Unique survivante d’une longue série de maisons victoriennes qui occupaient le côté est du chemin de la Côte-des-Neiges entre la rue Van Horne au sud et la voie ferrée au nord, la maison Roy abrite maintenant le Centre de pédiatrie sociale du Docteur Julien pour le quartier Côte-des-Neiges.
Construite vers 1880, bien qu’on soupçonne que certaines parties soient beaucoup plus anciennes, la maison a été acquise par M. Michel-Éric Fournelle avec l’intention de la restaurer et de la mettre à la disposition du Dr Julien.
Depuis plusieurs années, M. Fournelle louait au Centre de pédiatrie sociale des espaces dans un immeuble du voisinage. Or, il se trouve que, le rapport entre les deux parties, de nature purement commerciale qu’il était au début, s’est peu à peu transformé en un engagement social de la part du propriétaire. C’est ainsi que, souhaitant vendre son immeuble, celui-ci a voulu s’assurer que le Centre continuerait d’être bien logé. La maison Roy, à quelques minutes de marche, était à vendre. Le charme de son ancienneté, son caractère familial, son jardin privé et son accès direct à un parc municipal doté d’installations sportives lui ont semblé le cadre idéal pour une institution s’adressant à des enfants comme c’est le cas du Centre.
L’installation du Centre dans la maison ne pouvait cependant se faire sans changer le zonage de résidentiel à non-résidentiel ce qui fut obtenu à la suite de quatre longues réunions du Conseil d’arrondissement.
La maison étant considérée « d’intérêt patrimonial » par les autorités municipales, on ne pouvait en altérer l’extérieur ni même en modifier les couleurs sans une autorisation préalable. Cependant, à l’intérieur, on avait toute liberté. Au moment de son acquisition, la maison était dans un état répondant aux exigences des années 1950-60. Selon la mentalité répandue à cette époque, on s’était efforcé de camoufler son âge et certaines mises à jour avaient eu souvent pour résultat de lui faire perdre son cachet. La restauration a donc constitué en grande partie à enlever ce qui avait été ajouté pour retrouver l’apparence d’origine.
Le processus de restauration s’est engagé par le retrait de l’amiante qui constituait un empêchement majeur à l’installation d’une clinique. Puis ce fut l’isolation à l’uréthane, le remplacement du chauffage à l’huile par le gaz et la climatisation. Un investissement important a été consenti en ce qui touche la maçonnerie. Grâce à la compétence du maçon Yann Petit de Ancestro Maçonnerie, la recette adéquate du mortier a été identifiée. C’est au cours de ces travaux qu’on a découvert un âtre disparu sous un faux mur et les murs de la cuisine ont été remis à la pierre. L’évier, très ancien, constitué d’une pierre creusée et d’une ouverture pratiquée dans le mur extérieur de la maison afin d’évacuer l’eau, a été conservé.

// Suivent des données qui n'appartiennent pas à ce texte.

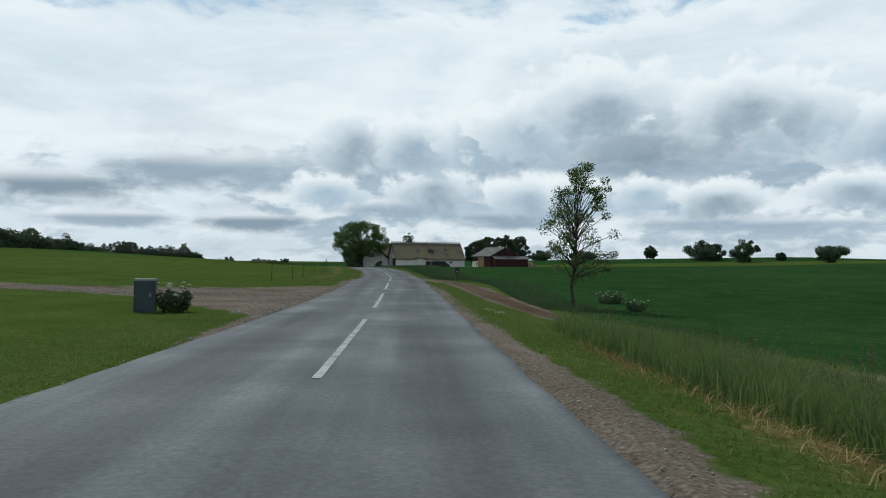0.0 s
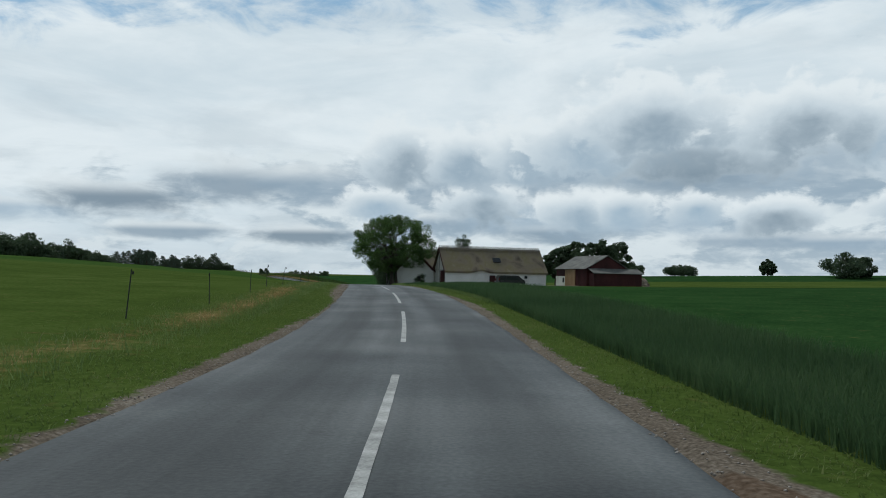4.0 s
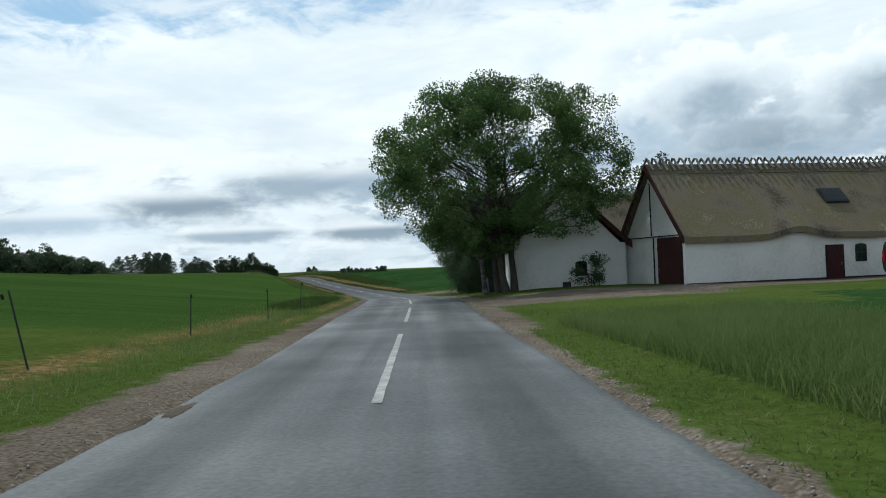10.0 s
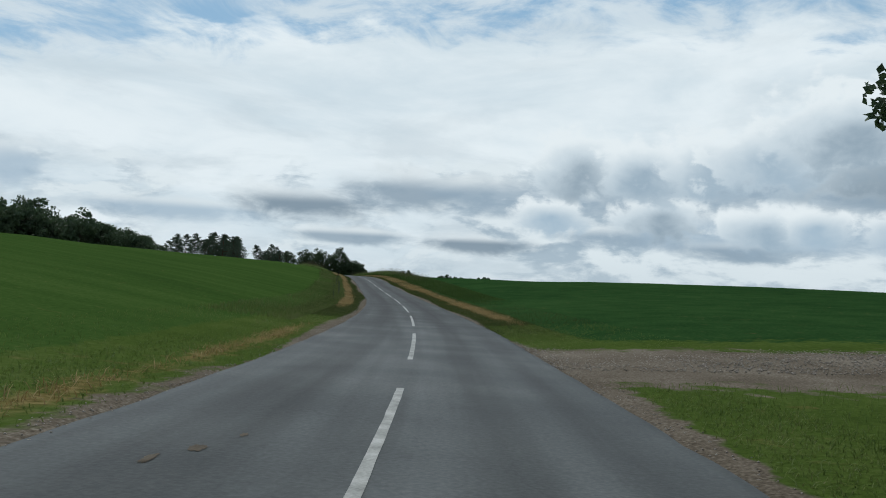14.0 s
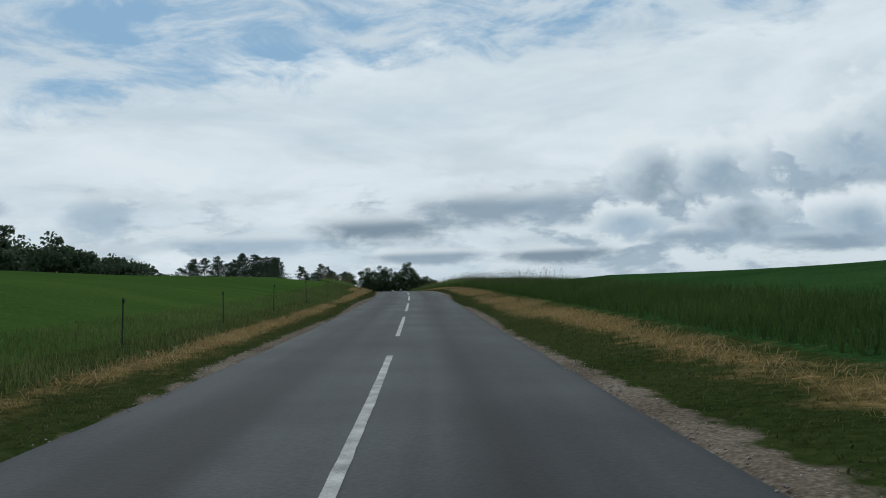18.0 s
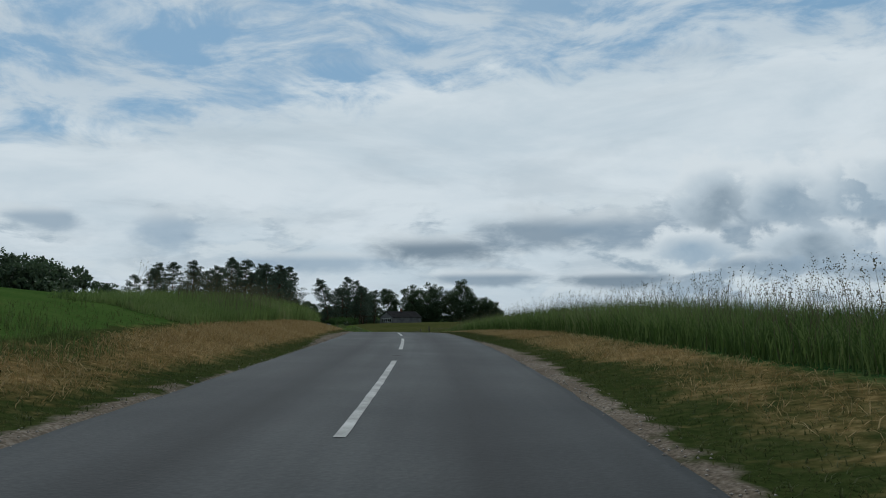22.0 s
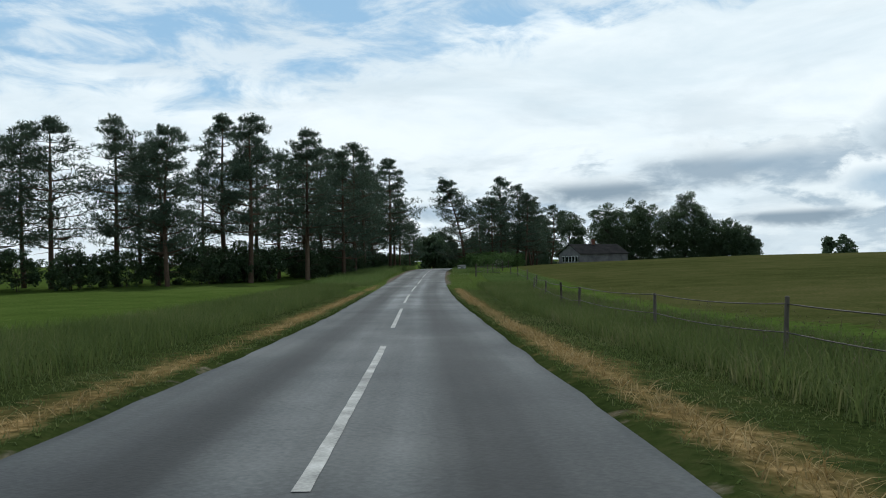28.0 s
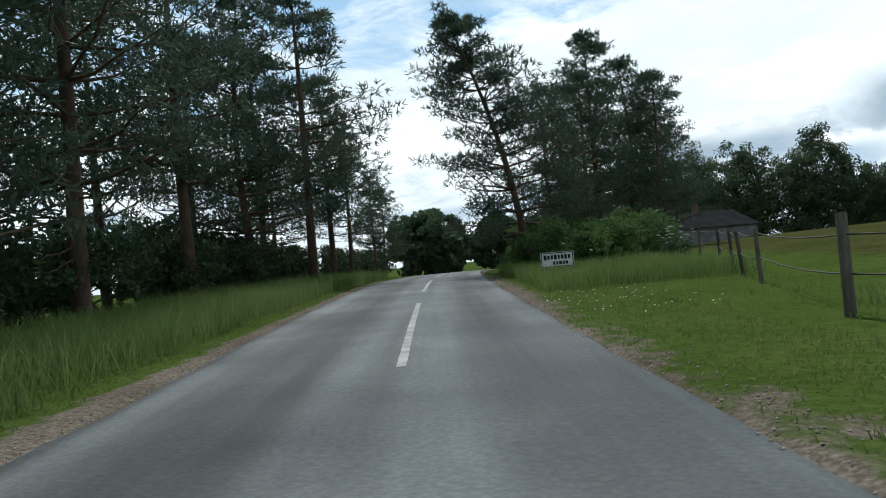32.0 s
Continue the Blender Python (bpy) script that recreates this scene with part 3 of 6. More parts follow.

Les murs ont été libérés de leur revêtement de « popcorn shrimp ». Les boiseries ont été décapées et traitées par l’ébéniste Marcelo Heresmann ; aucune d’entre elles n’a été sacrifiée. Toutes les pièces ont conservé leur dimension d’origine sauf dans un cas où une paroi a dû être installée pour créer deux bureaux.
Les fenêtres sont telles qu’elles étaient au moment de l’achat de la maison, c’est-à-dire contemporaines. On a cependant pris soin de retirer les carreaux qui avaient été ajoutés par des propriétaires précédents dans le but de faire ancien.
La main courante de l’escalier a été rehaussée par la base; le garde-fou de la galerie subira bientôt le même sort conformément aux règlements en vigueur.
Cette restauration devait relever un double défi: redonner à la maison son cachet d’origine tout en répondant aux exigences de sa nouvelle fonction. Selon la directrice du Centre, la psycho-éducatrice Vedrana Petrovic, les enfants ont l’impression d’entrer dans une maison familiale accueillante et chaleureuse plutôt que dans une froide clinique bien qu’ils s’y rendent pour des raisons médicales. Ils aiment l’ancienneté de la maison et l’atmosphère qui s’en dégage facilite les traitements. Le jardin qui jouxte la maison contribue à la fonction sociale puisqu’on y a aménagé un potager urbain où les enfants se familiariseront avec les légumes et les herbes.
Les anciennes propriétaires, infirmières de profession, désiraient vendre leur maison à un acheteur susceptible de la conserver et de lui donner un usage humanitaire. C’est ce que M. Fournelle souhaitait de son côté. Le hasard mais aussi les volontés individuelles ont bien fait les choses.
Article tiré de La Lucarne – Été 2019 (Vol XL, numéro 3).